Auto curation
Auto curation is the last step in the pipeline. It is designed to refine the clustering results and control the false positive rate. Two steps are involved:
Removal of units from the same session within a cluster.
Splitting of clusters based on the LDA-derived threshold.
Step 1: Removal of units from the same session
As HDBSCAN clustering assumes that units within a cluster originate from distinct sessions (max_cluster_size = number of sessions, see Clustering), it is necessary to ensure that this assumption holds true. However, sometimes the clustering results violate this assumption, leading to clusters containing units from the same session (left panel). To address this, we remove the units with the lowest mean similarity to other units in the cluster (right panel). This step ensures that each cluster contains only one unit per session. The number of matched pairs removed in this step ranges from 1% to 10%.

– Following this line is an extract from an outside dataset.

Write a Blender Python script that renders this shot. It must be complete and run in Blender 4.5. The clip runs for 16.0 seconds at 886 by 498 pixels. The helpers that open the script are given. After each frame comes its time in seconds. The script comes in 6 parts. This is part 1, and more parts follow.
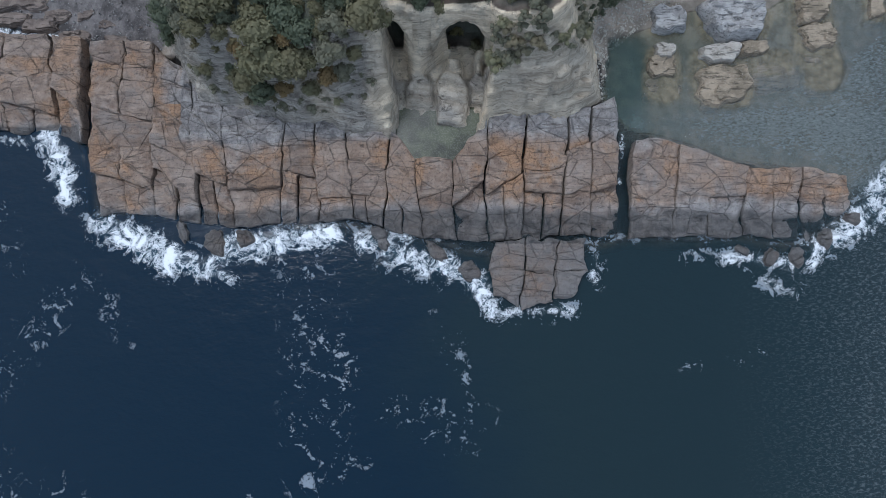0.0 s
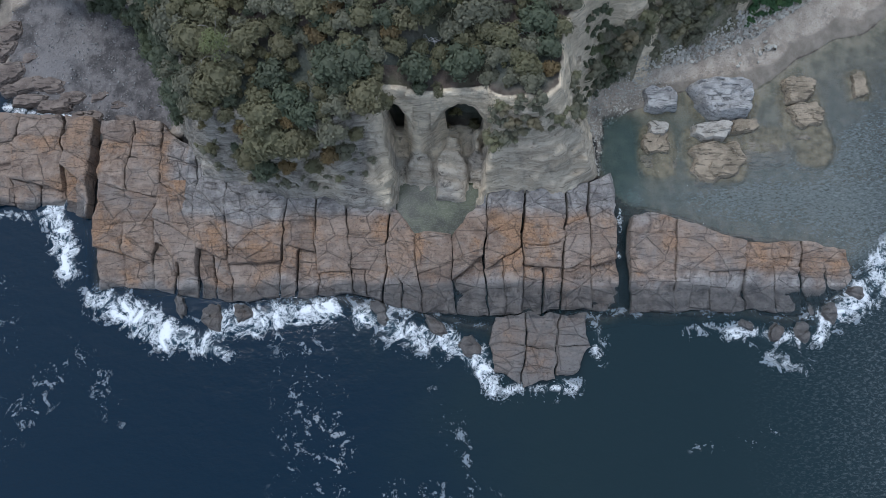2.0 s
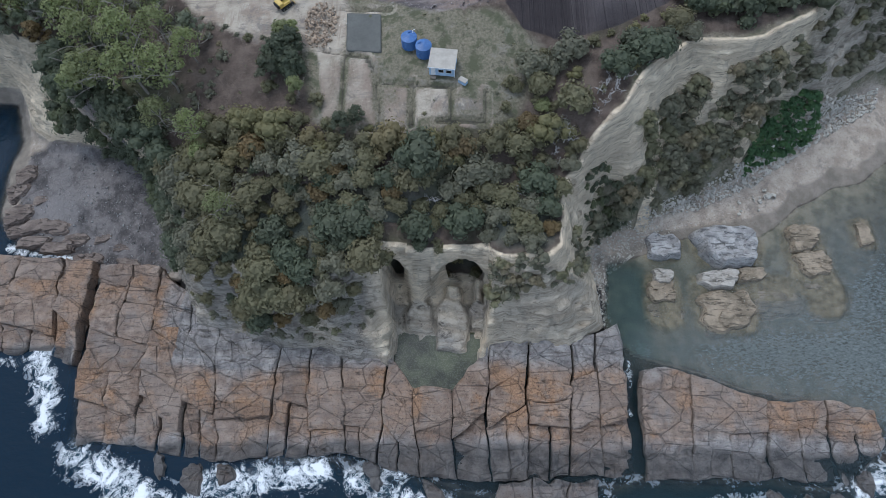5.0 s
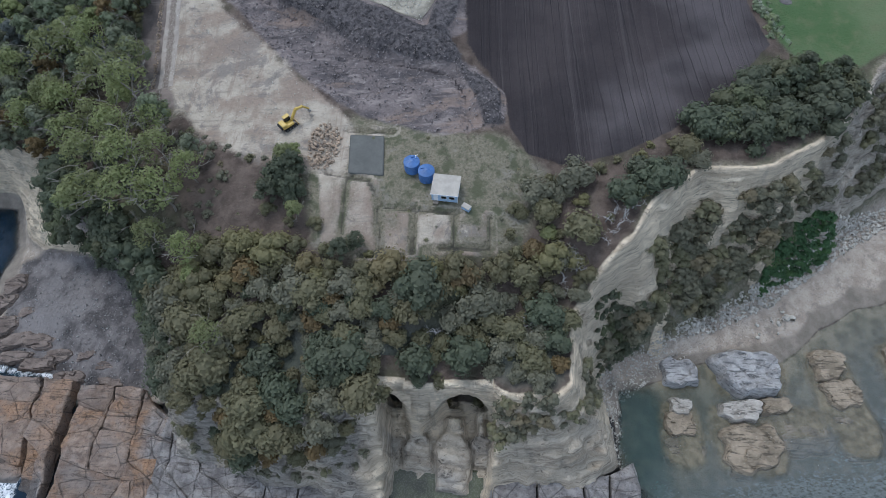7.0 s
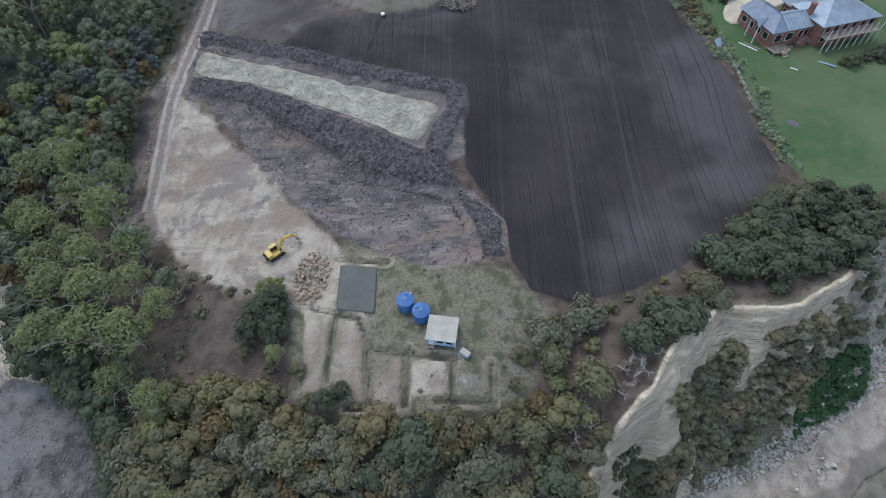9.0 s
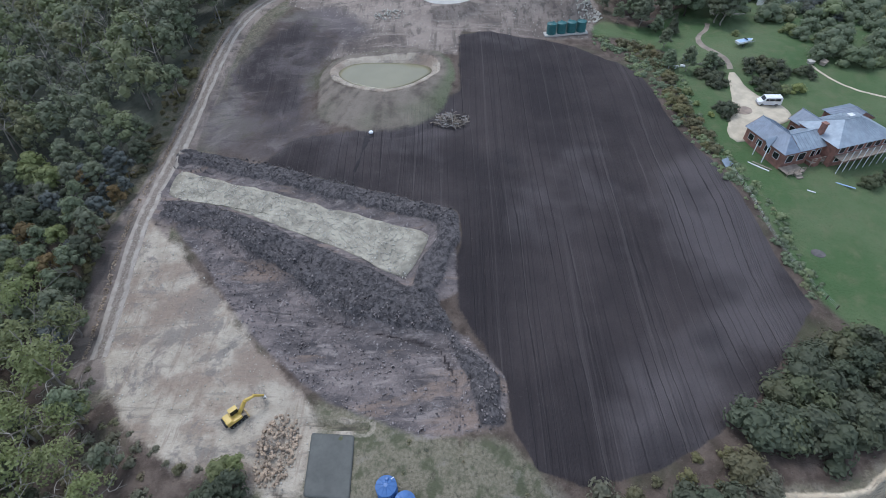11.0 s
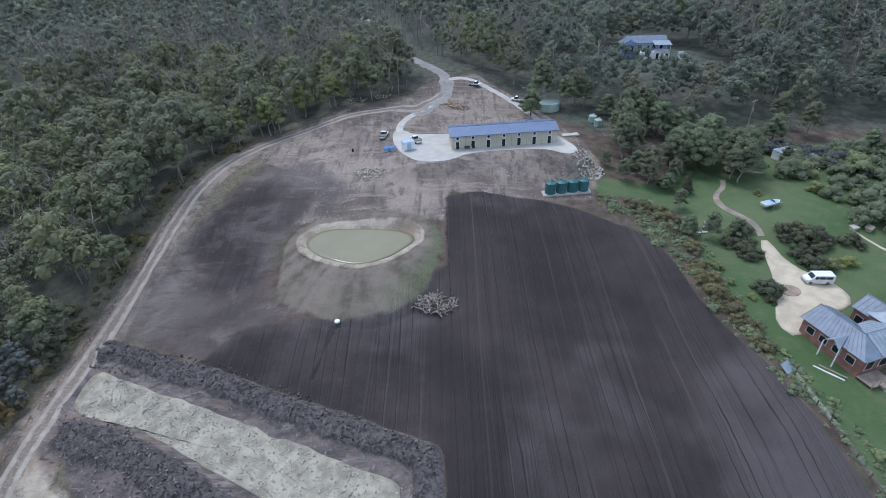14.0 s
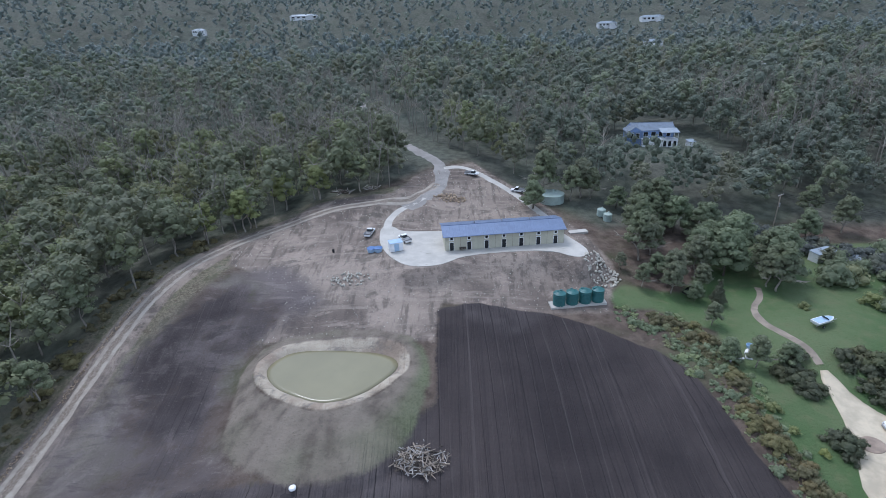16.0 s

Step 2: Splitting of clusters based on the LDA-derived threshold
Although the density-based clustering algorithm finds relatively “dense” clusters, it does not guarantee that units within a cluster are similar enough to each other. We leverage the LDA-derived similarity threshold to solve this issue. As shown in the left panel, some units are similar to each other (solid lines, similarity ≥ threshold), while others are not (dashed lines). It forms an undirected graph, and our goal is to find the connected components (units connected with solid lines). As in this case, two connected components are found (right panel). The original cluster b is now splitted into two subclusters (cluster c and cluster d).
Step 2 curation is optional and can be skipped by editting the settings.json file (see Change default settings). Note that this step won’t kill many matched pairs. It removes less than 1% matched pairs in most datasets.